* _Data lines_
◆ ◆ ◆ ◆ ◆

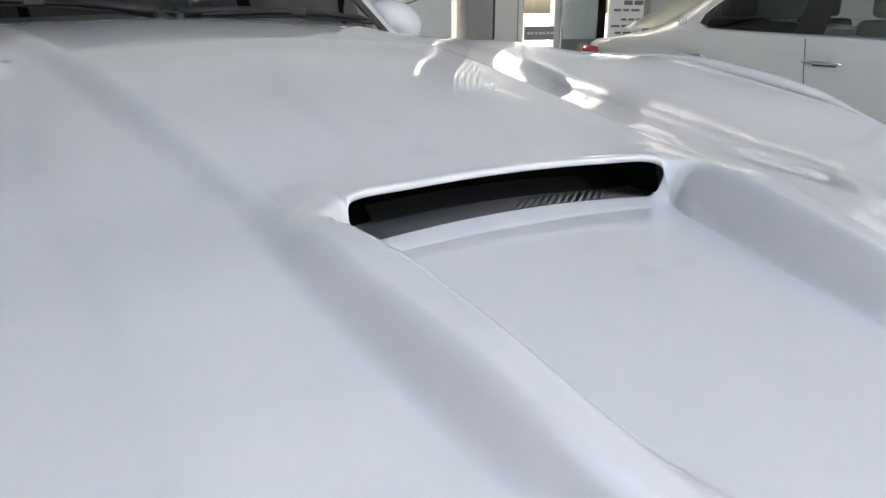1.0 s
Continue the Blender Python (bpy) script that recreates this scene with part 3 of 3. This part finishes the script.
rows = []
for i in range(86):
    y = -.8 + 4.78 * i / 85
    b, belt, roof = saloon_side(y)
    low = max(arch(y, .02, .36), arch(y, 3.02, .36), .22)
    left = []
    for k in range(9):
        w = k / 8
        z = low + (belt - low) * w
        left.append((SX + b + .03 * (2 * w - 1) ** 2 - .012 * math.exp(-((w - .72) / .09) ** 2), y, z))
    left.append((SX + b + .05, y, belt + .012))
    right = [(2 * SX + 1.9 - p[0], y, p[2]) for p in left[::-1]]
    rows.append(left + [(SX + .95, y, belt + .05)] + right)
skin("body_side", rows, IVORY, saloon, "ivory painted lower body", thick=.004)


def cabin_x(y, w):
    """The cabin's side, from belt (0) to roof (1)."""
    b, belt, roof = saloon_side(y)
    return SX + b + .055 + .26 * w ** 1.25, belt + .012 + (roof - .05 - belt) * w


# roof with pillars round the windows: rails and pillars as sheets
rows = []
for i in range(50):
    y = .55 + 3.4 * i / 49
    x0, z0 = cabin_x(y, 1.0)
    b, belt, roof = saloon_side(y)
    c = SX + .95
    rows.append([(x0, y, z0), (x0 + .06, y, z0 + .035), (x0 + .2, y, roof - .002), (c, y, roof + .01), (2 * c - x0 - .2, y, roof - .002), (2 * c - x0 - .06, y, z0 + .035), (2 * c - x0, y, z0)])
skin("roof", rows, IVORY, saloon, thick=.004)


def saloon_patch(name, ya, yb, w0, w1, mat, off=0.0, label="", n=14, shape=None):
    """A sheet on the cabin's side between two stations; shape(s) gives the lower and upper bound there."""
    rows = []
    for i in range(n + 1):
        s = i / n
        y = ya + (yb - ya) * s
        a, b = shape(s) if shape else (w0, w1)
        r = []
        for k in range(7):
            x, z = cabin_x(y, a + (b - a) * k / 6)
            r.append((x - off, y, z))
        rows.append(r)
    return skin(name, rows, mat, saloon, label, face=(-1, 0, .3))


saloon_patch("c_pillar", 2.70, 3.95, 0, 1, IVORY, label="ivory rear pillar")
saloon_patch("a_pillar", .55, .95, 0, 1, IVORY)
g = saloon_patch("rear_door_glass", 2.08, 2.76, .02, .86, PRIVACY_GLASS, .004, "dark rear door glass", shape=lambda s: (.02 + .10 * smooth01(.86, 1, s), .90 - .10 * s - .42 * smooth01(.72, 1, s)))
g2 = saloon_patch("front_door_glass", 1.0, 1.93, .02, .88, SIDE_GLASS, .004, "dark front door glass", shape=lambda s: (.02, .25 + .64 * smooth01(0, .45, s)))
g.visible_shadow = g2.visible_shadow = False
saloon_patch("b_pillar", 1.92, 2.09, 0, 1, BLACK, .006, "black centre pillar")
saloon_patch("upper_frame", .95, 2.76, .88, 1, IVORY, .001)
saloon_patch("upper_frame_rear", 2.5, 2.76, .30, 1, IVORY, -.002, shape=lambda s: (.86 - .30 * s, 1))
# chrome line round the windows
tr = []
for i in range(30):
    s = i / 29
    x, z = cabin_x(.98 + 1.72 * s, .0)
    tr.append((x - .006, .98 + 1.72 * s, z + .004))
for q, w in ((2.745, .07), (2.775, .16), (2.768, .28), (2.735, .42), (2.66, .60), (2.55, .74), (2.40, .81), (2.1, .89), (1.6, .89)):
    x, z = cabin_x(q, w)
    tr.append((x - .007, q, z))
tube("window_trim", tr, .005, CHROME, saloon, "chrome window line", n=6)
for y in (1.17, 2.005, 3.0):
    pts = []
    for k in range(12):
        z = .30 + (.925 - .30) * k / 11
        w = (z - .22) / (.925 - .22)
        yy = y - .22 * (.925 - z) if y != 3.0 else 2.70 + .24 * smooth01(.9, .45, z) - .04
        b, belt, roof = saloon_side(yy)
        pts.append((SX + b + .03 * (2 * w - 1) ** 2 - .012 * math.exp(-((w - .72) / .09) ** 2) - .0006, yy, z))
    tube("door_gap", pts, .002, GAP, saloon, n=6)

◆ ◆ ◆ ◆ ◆

* _What is asked_
Reproduce every line precisely as given, omitting all pictures.

* _Exercise solution_
1.0 s
Continue the Blender Python (bpy) script that recreates this scene with part 3 of 3. This part finishes the script.
rows = []
for i in range(86):
    y = -.8 + 4.78 * i / 85
    b, belt, roof = saloon_side(y)
    low = max(arch(y, .02, .36), arch(y, 3.02, .36), .22)
    left = []
    for k in range(9):
        w = k / 8
        z = low + (belt - low) * w
        left.append((SX + b + .03 * (2 * w - 1) ** 2 - .012 * math.exp(-((w - .72) / .09) ** 2), y, z))
    left.append((SX + b + .05, y, belt + .012))
    right = [(2 * SX + 1.9 - p[0], y, p[2]) for p in left[::-1]]
    rows.append(left + [(SX + .95, y, belt + .05)] + right)
skin("body_side", rows, IVORY, saloon, "ivory painted lower body", thick=.004)


def cabin_x(y, w):
    """The cabin's side, from belt (0) to roof (1)."""
    b, belt, roof = saloon_side(y)
    return SX + b + .055 + .26 * w ** 1.25, belt + .012 + (roof - .05 - belt) * w


# roof with pillars round the windows: rails and pillars as sheets
rows = []
for i in range(50):
    y = .55 + 3.4 * i / 49
    x0, z0 = cabin_x(y, 1.0)
    b, belt, roof = saloon_side(y)
    c = SX + .95
    rows.append([(x0, y, z0), (x0 + .06, y, z0 + .035), (x0 + .2, y, roof - .002), (c, y, roof + .01), (2 * c - x0 - .2, y, roof - .002), (2 * c - x0 - .06, y, z0 + .035), (2 * c - x0, y, z0)])
skin("roof", rows, IVORY, saloon, thick=.004)


def saloon_patch(name, ya, yb, w0, w1, mat, off=0.0, label="", n=14, shape=None):
    """A sheet on the cabin's side between two stations; shape(s) gives the lower and upper bound there."""
    rows = []
    for i in range(n + 1):
        s = i / n
        y = ya + (yb - ya) * s
        a, b = shape(s) if shape else (w0, w1)
        r = []
        for k in range(7):
            x, z = cabin_x(y, a + (b - a) * k / 6)
            r.append((x - off, y, z))
        rows.append(r)
    return skin(name, rows, mat, saloon, label, face=(-1, 0, .3))


saloon_patch("c_pillar", 2.70, 3.95, 0, 1, IVORY, label="ivory rear pillar")
saloon_patch("a_pillar", .55, .95, 0, 1, IVORY)
g = saloon_patch("rear_door_glass", 2.08, 2.76, .02, .86, PRIVACY_GLASS, .004, "dark rear door glass", shape=lambda s: (.02 + .10 * smooth01(.86, 1, s), .90 - .10 * s - .42 * smooth01(.72, 1, s)))
g2 = saloon_patch("front_door_glass", 1.0, 1.93, .02, .88, SIDE_GLASS, .004, "dark front door glass", shape=lambda s: (.02, .25 + .64 * smooth01(0, .45, s)))
g.visible_shadow = g2.visible_shadow = False
saloon_patch("b_pillar", 1.92, 2.09, 0, 1, BLACK, .006, "black centre pillar")
saloon_patch("upper_frame", .95, 2.76, .88, 1, IVORY, .001)
saloon_patch("upper_frame_rear", 2.5, 2.76, .30, 1, IVORY, -.002, shape=lambda s: (.86 - .30 * s, 1))
# chrome line round the windows
tr = []
for i in range(30):
    s = i / 29
    x, z = cabin_x(.98 + 1.72 * s, .0)
    tr.append((x - .006, .98 + 1.72 * s, z + .004))
for q, w in ((2.745, .07), (2.775, .16), (2.768, .28), (2.735, .42), (2.66, .60), (2.55, .74), (2.40, .81), (2.1, .89), (1.6, .89)):
    x, z = cabin_x(q, w)
    tr.append((x - .007, q, z))
tube("window_trim", tr, .005, CHROME, saloon, "chrome window line", n=6)
for y in (1.17, 2.005, 3.0):
    pts = []
    for k in range(12):
        z = .30 + (.925 - .30) * k / 11
        w = (z - .22) / (.925 - .22)
        yy = y - .22 * (.925 - z) if y != 3.0 else 2.70 + .24 * smooth01(.9, .45, z) - .04
        b, belt, roof = saloon_side(yy)
        pts.append((SX + b + .03 * (2 * w - 1) ** 2 - .012 * math.exp(-((w - .72) / .09) ** 2) - .0006, yy, z))
    tube("door_gap", pts, .002, GAP, saloon, n=6)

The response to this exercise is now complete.